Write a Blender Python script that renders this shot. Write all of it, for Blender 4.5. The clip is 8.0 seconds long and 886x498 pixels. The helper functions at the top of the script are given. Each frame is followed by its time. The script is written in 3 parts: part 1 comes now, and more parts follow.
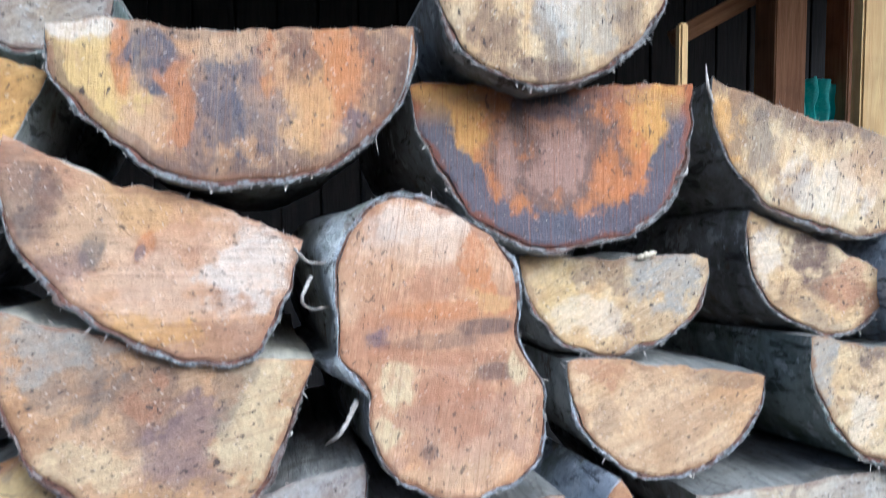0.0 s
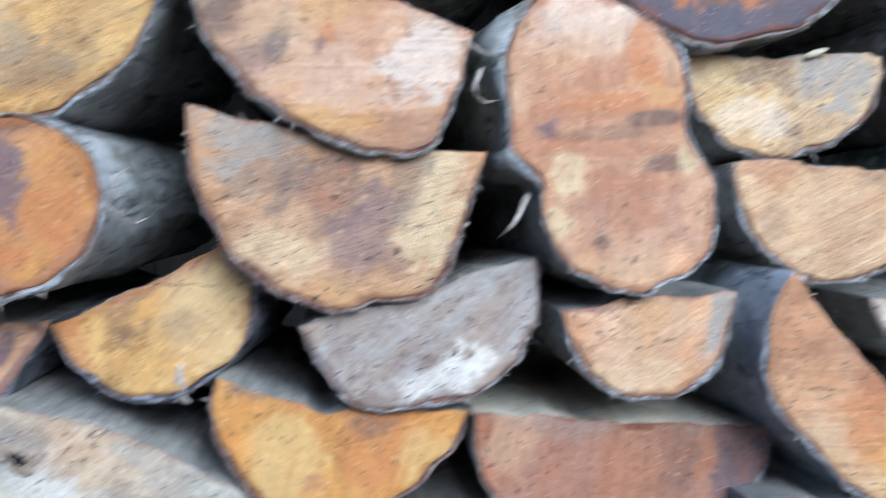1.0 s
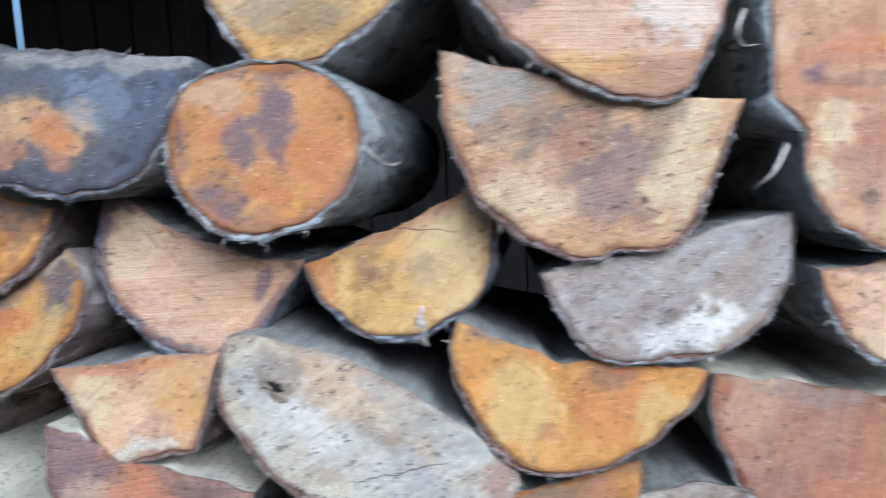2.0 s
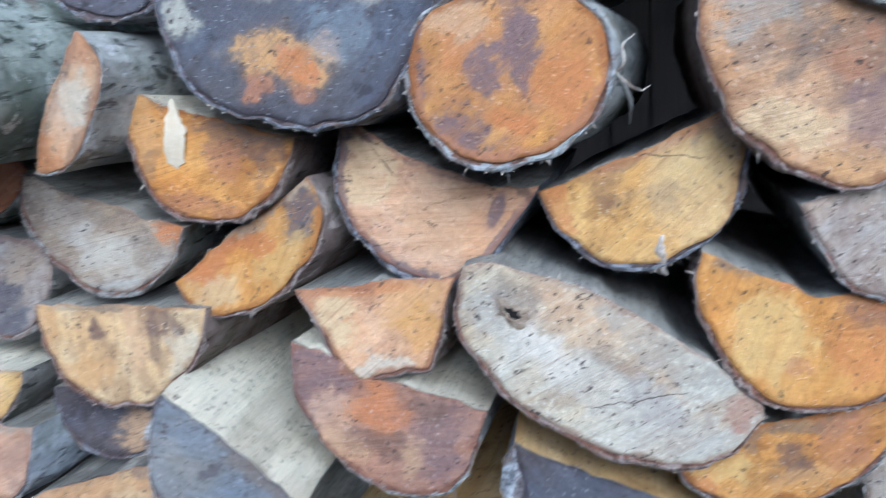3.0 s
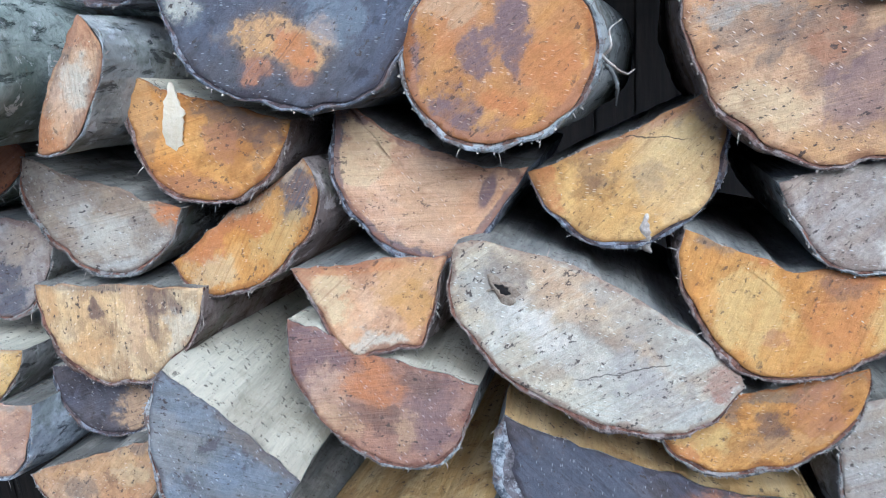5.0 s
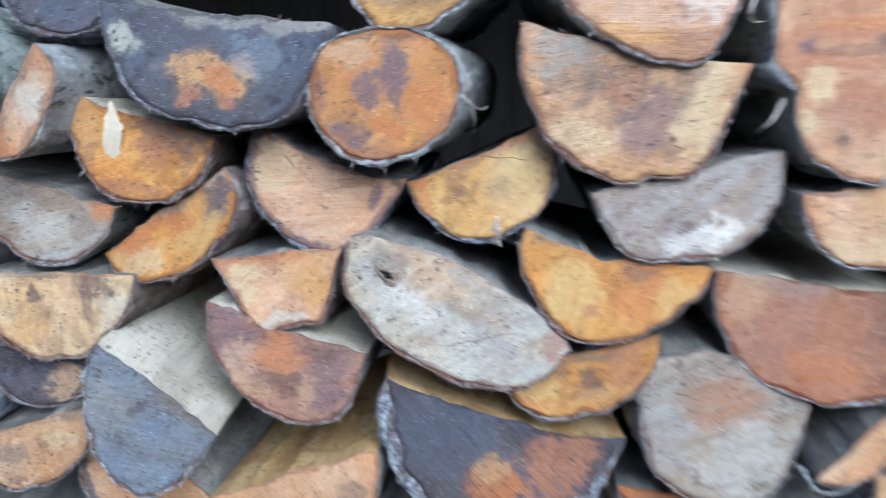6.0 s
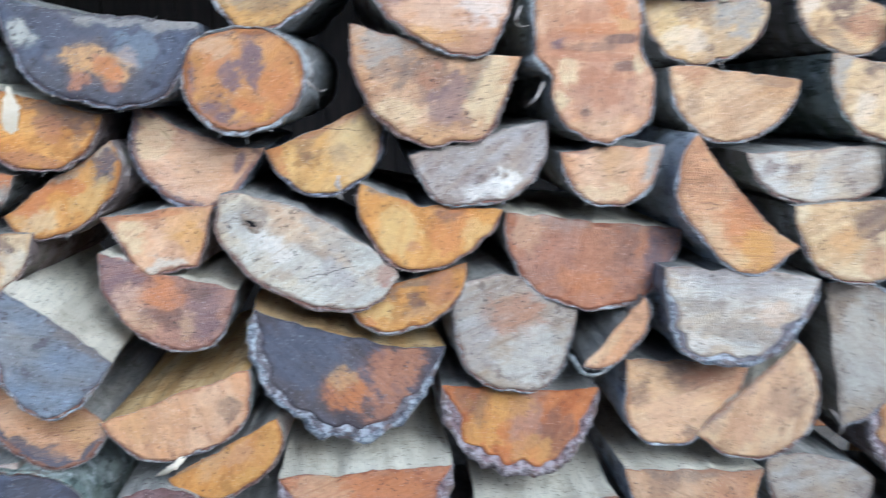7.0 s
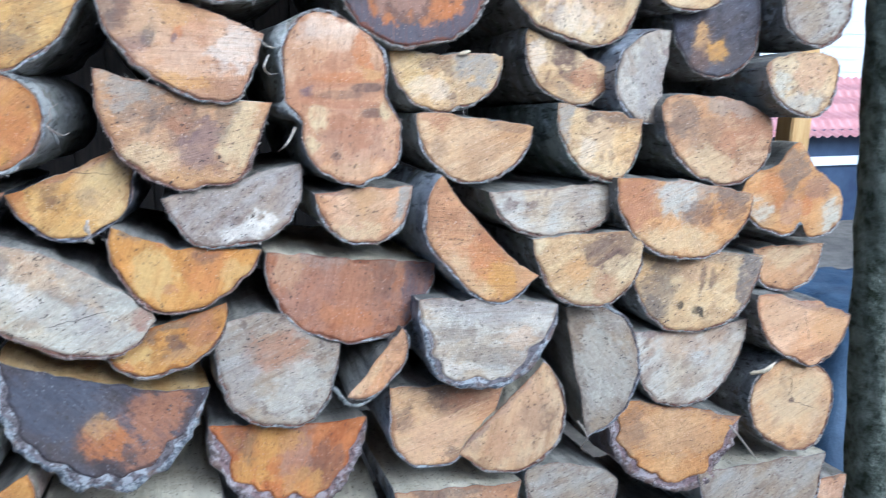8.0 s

--------------------------------

• OBJECTIVE:
Leave out the pictures and give the listing above again exactly.

• OUTPUT:
Write a Blender Python script that renders this shot. Write all of it, for Blender 4.5. The clip is 8.0 seconds long and 886x498 pixels. The helper functions at the top of the script are given. Each frame is followed by its time. The script is written in 3 parts: part 1 comes now, and more parts follow.
0.0 s
1.0 s
2.0 s
3.0 s
5.0 s
6.0 s
7.0 s
8.0 s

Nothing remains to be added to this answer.